Dry Island Buffalo Jump Provincial Park


Summary:
Twenty kilometers east of Huxley, Alberta is a canyon that is rich in plant and animal life. Echoes of Native culture from the past resound through the canyon. This is where Canadas Plains Indians drove buffalo herds over a forty-five meter high cliff. The Jump was also a ceremonial place for a least one tribe.
Details or Sample:
For years the people of Huxley, Alberta fought to preserve a canyon 20 kilometers east of their small village. The canyon was rich with plant and animal life. Echoes of Native culture resounded through the canyon.
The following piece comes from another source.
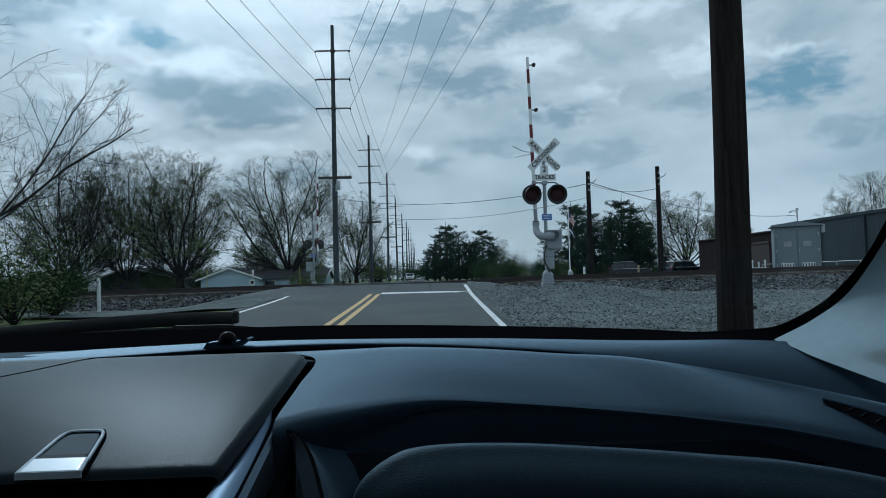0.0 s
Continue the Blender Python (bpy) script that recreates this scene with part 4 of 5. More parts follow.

In 1970, the Alberta government declared the canyon Dry Island Buffalo Jump Provincial Park. The Red Deer River twists its way, like a ribbon, through the bottom of the picturesque valley. It is a sight to behold.

Some of Alberta"s best freshwater fish fossils have been found in a coulee near Big Valley Stream that enters the canyon from the east.
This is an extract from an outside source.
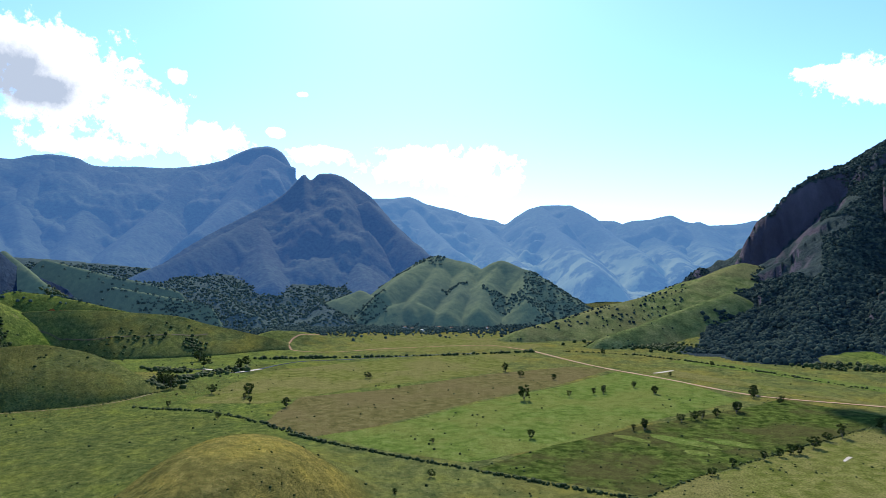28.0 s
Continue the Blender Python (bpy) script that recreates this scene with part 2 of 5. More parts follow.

On the west side of the park is the forty-five meter high cliff face that still holds bone fragments from ancient Native buffalo hunts. Pottery fragments, Indian graves and fire pits have been found at the bottom of the jump where Native hunters drove the buffalo over the cliffs to their death. These items indicate that "the jump" was a ceremonial ground for at least one tribe.

Long ago, buffalo and wild horses roamed the canyon. Now, there are 452 flowering plant species, 22 different types of mammals and 150 transient or nesting bird groups such as golden eagles and short-eared owls.

Lush fescue grows on Dry Island but silver berry, buffalo berry, buckbrush, wildrose, pin cherry, willows, hawthorn and cinqufoil shrubs grow throughout the canyon. Junipers grow on the uplands. In the valley near the river, you can find shrubs and poplar. On the northeast side, there are willows, balsam poplar and aspens.